Hydro-Quebec is as strong as its massive hydroelectric dams in resisting the worldwide trend toward breaking up and privatizing state-owned utilities.

So far in Canada the trend has gone furthest in Ontario and Alberta, and the early results have not been too happy in Ontario.

The reason Quebec can resist the wave is because its electricity rates are among the lowest on the continent, thanks to a huge base of low-cost hydroelectric power, most of it built many years ago.

In addition to this, Quebecers traditionally are more comfortable with state ownership and intervention than their neighbours.

Hydro-Quebec was officially created in 1962 with the nationalization of several private electricity producers. The Liberal energy minister at the time was nationalist Rene Levesque, who later became the first Parti Quebecois premier.

Blessed with a vast natural watershed, Hydro-Quebec become a symbol of French Quebec's pride and know-how as it developed into the largest single electricity producer in North America.

Now with 19,500 employees, the utility exports large quantities of power to northeastern states and next-door provinces from its 52 hydro power generators, including the huge project it controls in Churchill Falls, Nfld.

Now that the utility has largely resolved a reliability problem that once plagued the network, Quebec residential and business clients have little reason to complain.

Jean-Thomas Bernard, an economics professor at Laval University and a specialist in energy policy, said hell would freeze over before Quebecers would consent to seeing their utility sold to private interests.

The big reason for this is the Crown corporation's cheap rates.

"There has never even been a debate about this because there is no group in Quebec that has put forward that case," Mr. Bernard said in an interview.

"Nobody can threaten Hydro-Quebec and say 'I want a different electric service provider because I can get a better rate.' That can't happen."

All Quebec residents pay 6.03 cents a kilowatt-hour for retail electricity, said Hydro spokesman Nicholas Carette.

In Canada, only Winnipeg has comparable rates, said Mr. Carette.

Mr. Bernard says consumers are well served by the low rates, but it is difficult to determine how efficiently Hydro-Quebec is managed. It cannot be compared with others because it is unique among North American producers by its size and its hydro sources of electricity -- 97 per cent.

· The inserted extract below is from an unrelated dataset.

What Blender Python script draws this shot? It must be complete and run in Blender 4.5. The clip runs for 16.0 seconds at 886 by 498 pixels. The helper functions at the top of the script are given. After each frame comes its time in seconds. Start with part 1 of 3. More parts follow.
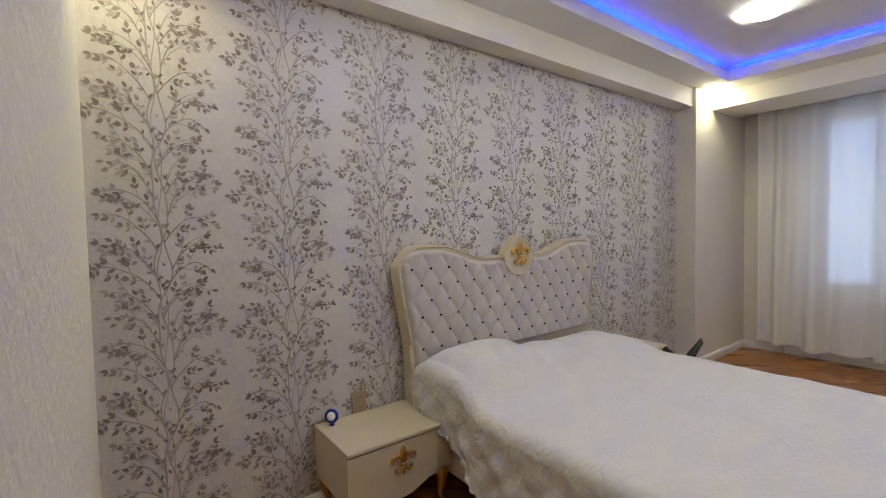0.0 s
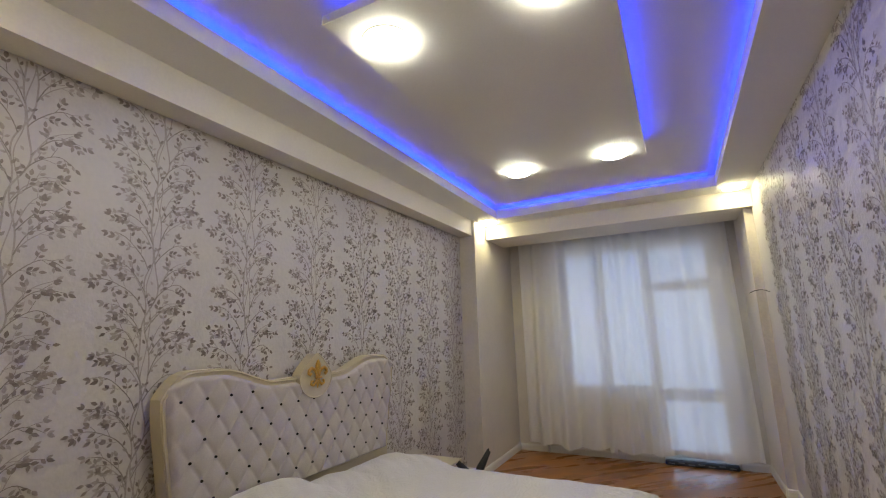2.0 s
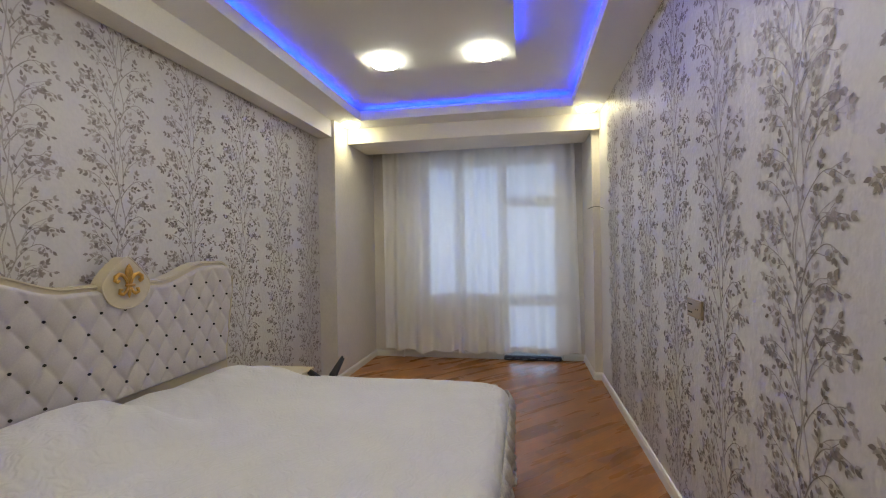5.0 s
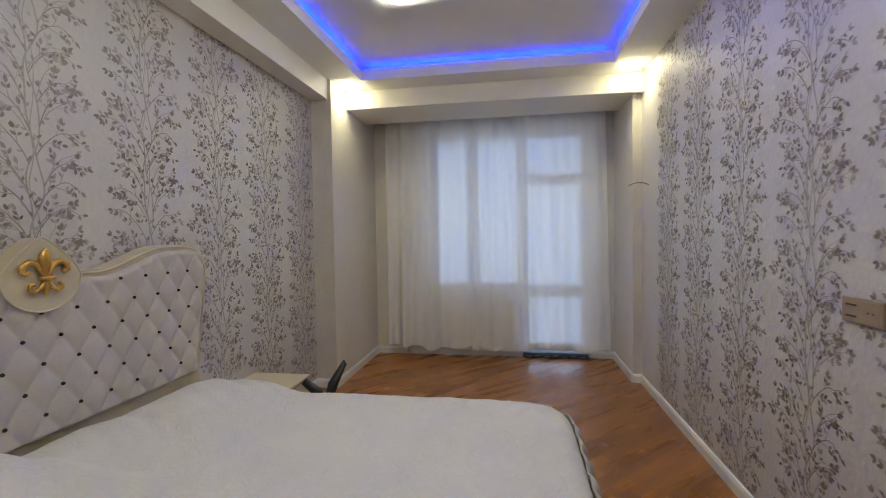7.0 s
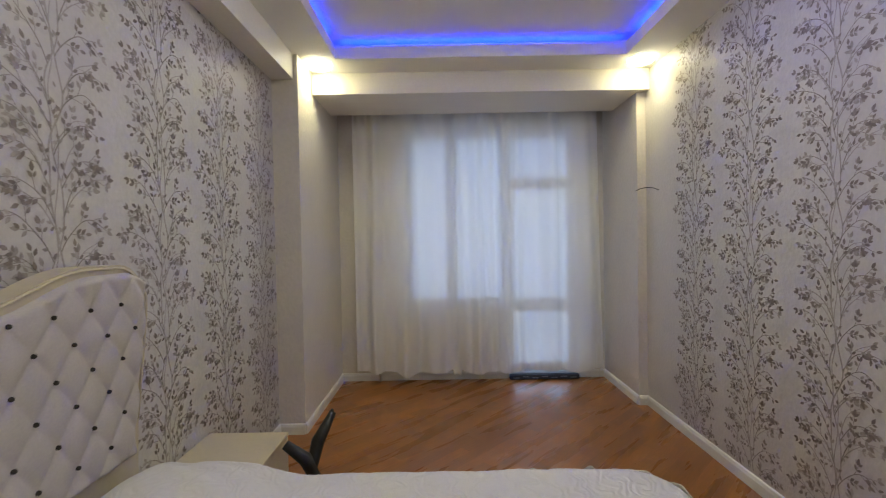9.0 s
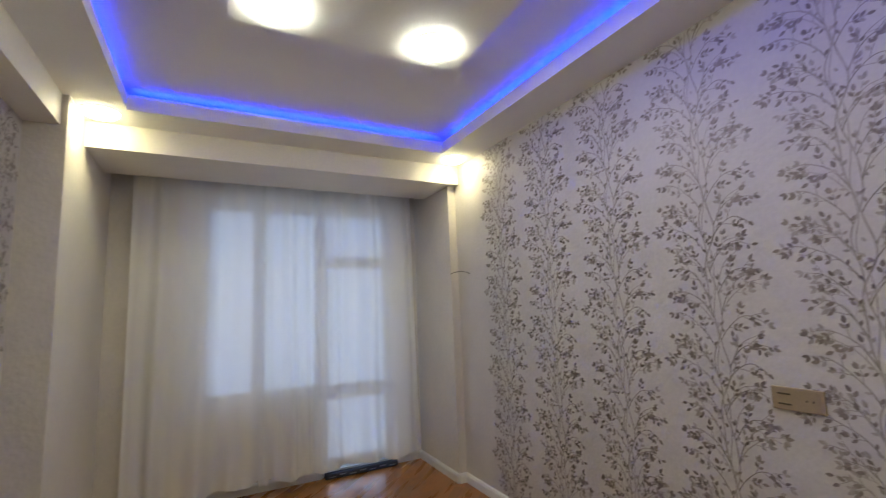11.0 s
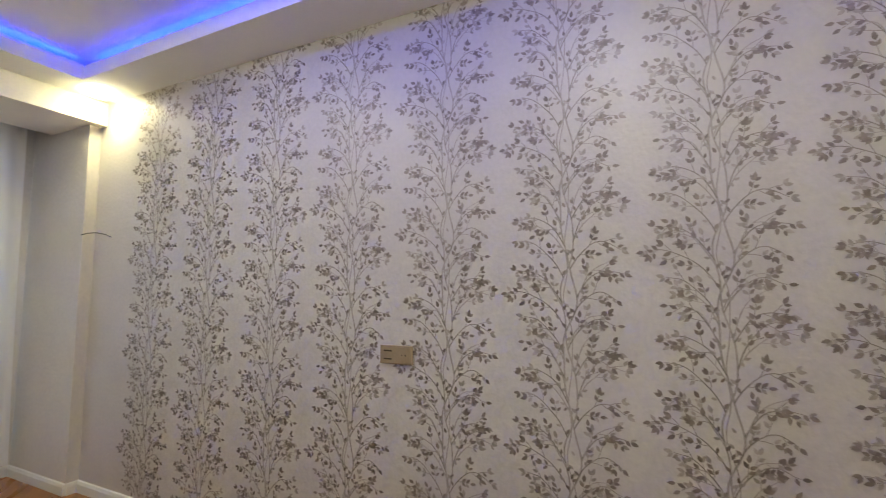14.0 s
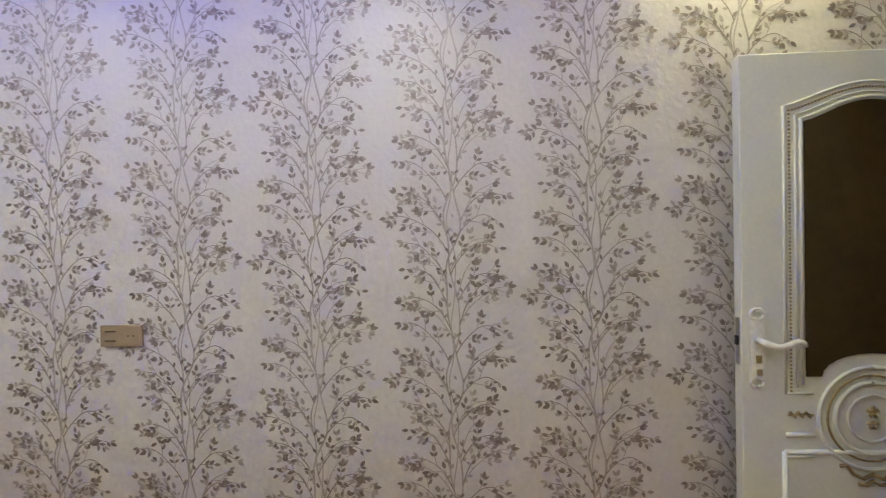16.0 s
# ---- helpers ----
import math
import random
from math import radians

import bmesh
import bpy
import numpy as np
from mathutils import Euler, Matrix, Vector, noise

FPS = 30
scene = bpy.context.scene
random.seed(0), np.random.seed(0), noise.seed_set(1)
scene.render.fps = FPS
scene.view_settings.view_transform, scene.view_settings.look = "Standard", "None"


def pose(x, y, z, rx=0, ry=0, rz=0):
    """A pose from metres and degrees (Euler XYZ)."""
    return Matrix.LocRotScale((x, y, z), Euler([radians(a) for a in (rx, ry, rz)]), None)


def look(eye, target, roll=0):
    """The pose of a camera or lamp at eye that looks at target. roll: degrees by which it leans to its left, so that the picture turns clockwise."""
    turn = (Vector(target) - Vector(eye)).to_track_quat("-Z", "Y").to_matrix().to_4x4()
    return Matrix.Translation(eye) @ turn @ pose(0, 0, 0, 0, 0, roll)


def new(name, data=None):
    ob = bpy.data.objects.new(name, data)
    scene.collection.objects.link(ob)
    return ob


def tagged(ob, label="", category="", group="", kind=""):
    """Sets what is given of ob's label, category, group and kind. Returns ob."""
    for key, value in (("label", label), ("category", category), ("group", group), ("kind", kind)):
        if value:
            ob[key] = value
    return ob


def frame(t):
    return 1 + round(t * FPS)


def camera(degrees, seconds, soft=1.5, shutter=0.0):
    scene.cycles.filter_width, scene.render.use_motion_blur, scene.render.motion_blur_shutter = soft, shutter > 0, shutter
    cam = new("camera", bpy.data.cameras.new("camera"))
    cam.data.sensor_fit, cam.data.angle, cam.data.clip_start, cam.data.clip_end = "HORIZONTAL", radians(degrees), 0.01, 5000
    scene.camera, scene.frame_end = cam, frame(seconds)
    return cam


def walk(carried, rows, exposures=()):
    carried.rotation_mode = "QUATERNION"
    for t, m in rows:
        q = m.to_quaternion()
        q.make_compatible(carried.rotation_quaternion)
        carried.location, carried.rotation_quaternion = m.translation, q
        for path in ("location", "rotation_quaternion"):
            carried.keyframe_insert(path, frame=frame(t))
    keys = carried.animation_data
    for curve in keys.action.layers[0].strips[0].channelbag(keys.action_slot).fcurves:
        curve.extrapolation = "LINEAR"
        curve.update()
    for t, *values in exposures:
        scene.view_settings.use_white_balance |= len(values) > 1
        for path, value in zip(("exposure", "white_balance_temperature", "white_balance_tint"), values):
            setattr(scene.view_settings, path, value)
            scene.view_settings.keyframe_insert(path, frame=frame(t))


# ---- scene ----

Mr. Bernard points out, however, that Hydro-Quebec's huge hydroelectric projects like James Bay, Churchill Falls and Manicouagan "did not have disastrous cost overruns, like we saw with nuclear plants in Ontario."

He notes that the Crown corporation's rate of return is smaller than that of other large companies like Bell Canada or Canadian National Railway Co., but this is partly due to provincial policy to cap rate increases.

Although Quebec remains Hydro-Quebec's owner, the company has adapted to the continental deregulated environment by lowering costs and focusing on improving profits.

It has allocated a small proportion of production to private companies and to "green" energy sources, like windmills.

And it has not hesitated to take advantage of other privatizations. Hydro-Quebec has become owner and manager of major transmission networks in 13 countries, including the entire grid of Chile.

Hydro-Quebec also controls Gaz Metropolitain, the major natural gas distributor in Quebec and the only one in the U.S. state of Vermont.

Mr. Bernard said the corporation is moving to become more diversified because most of Quebec's hydro power has been harnessed, and the remaining water-power sources usually face opposition from native and environmental groups.

Hydro-Quebec has ordered its first large natural-gas-fired thermal generator, to be built by two private companies from Quebec and Alberta.

Electricity from gas costs about six cents a kilowatt-hour to produce, compared with only two or three cents for hydro power.

"The era of hydroelectric development is pretty well over," said Mr. Bernard. To add new sources of power "it will have to start building gas units, and it doesn't have any particular advantage over other utilities."